-- BEGIN SOURCE EXCERPT --
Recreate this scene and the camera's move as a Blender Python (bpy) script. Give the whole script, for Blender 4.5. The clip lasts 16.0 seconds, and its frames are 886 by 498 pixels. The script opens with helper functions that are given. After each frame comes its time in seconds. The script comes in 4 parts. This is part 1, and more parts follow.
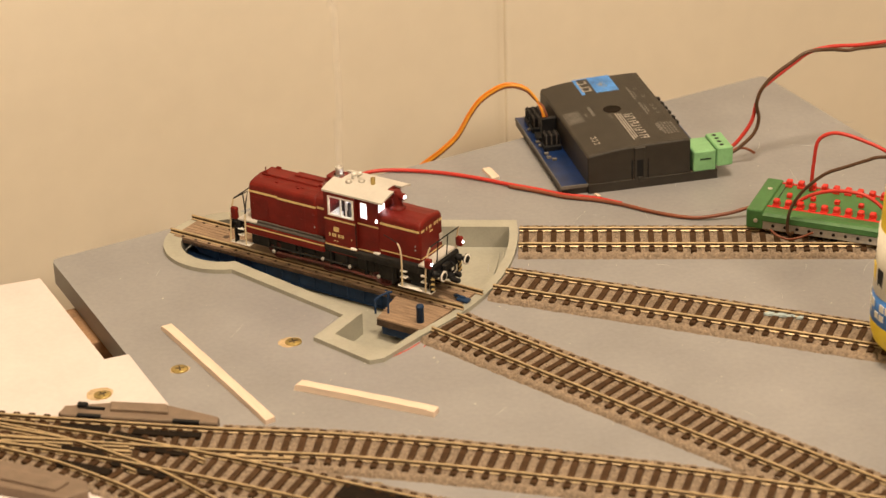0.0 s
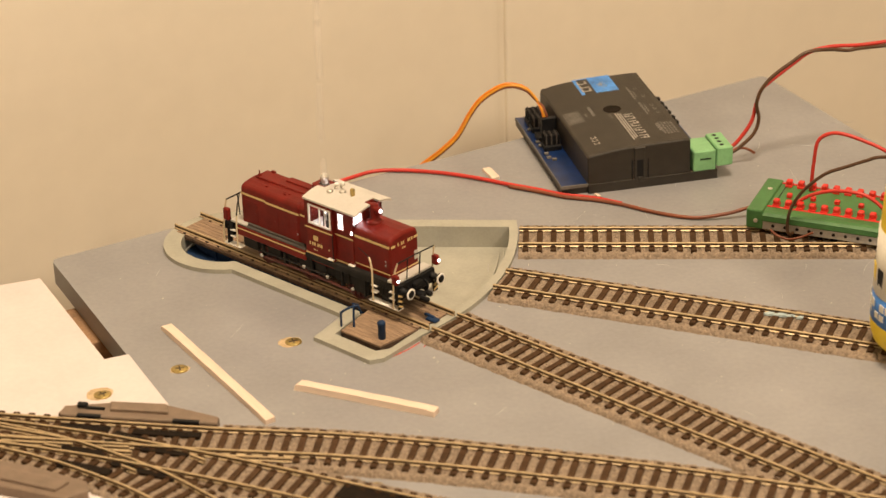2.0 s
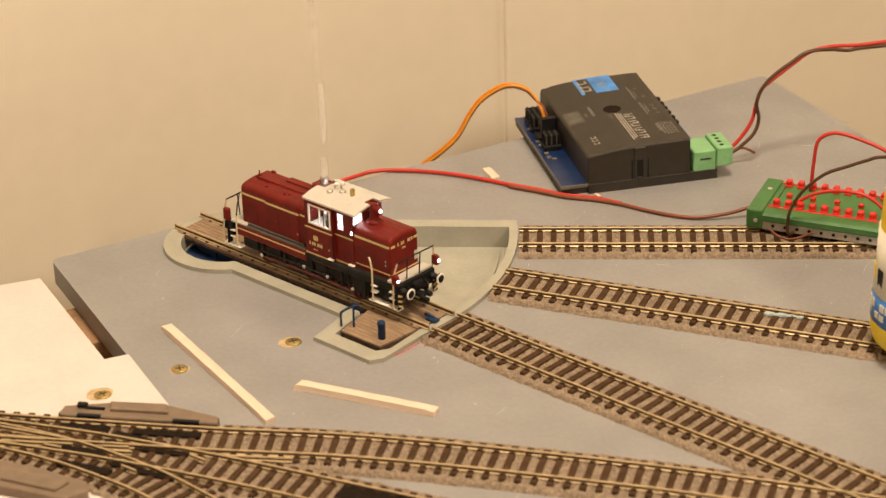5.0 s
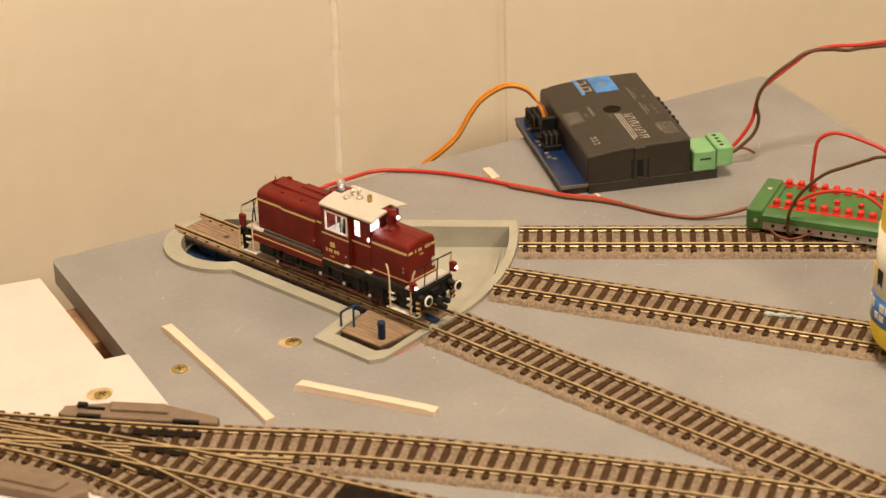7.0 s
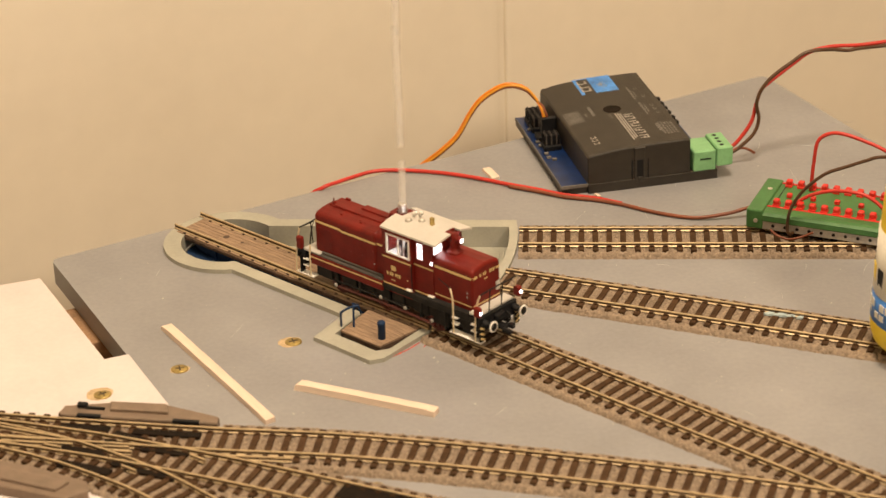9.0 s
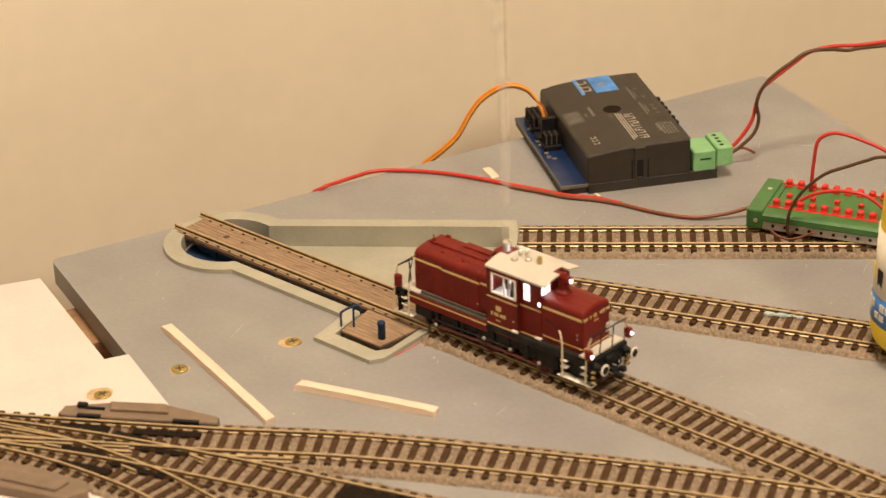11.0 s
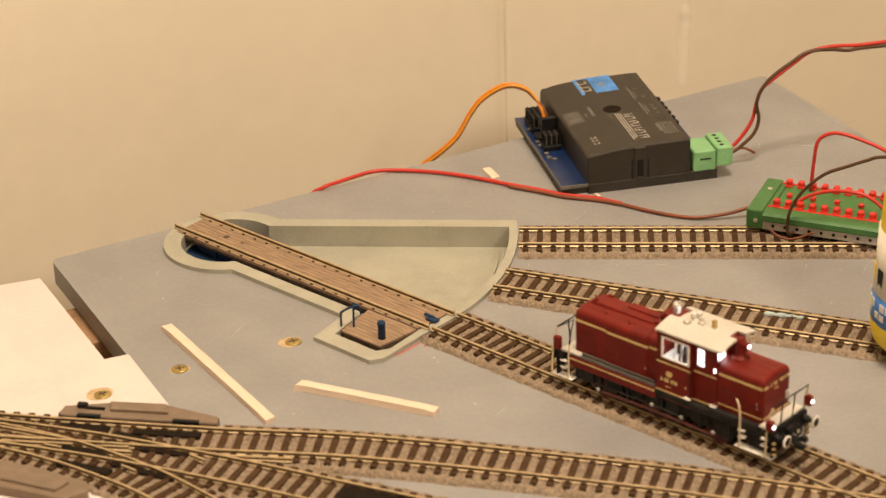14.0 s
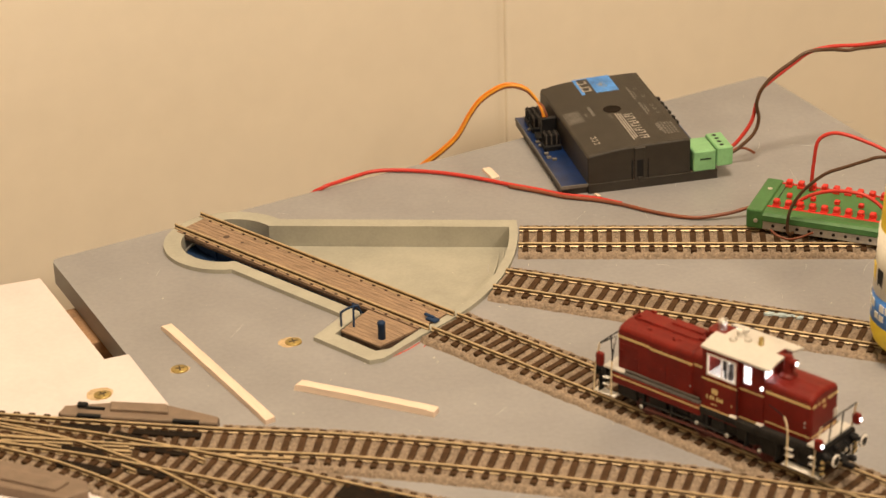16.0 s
-- END SOURCE EXCERPT --
* STATED TASK *
Pictures in the data above should not be copied; transcribe everything else exactly.

* ANSWER IN FULL *
Recreate this scene and the camera's move as a Blender Python (bpy) script. Give the whole script, for Blender 4.5. The clip lasts 16.0 seconds, and its frames are 886 by 498 pixels. The script opens with helper functions that are given. After each frame comes its time in seconds. The script comes in 4 parts. This is part 1, and more parts follow.
0.0 s
2.0 s
5.0 s
7.0 s
9.0 s
11.0 s
14.0 s
16.0 s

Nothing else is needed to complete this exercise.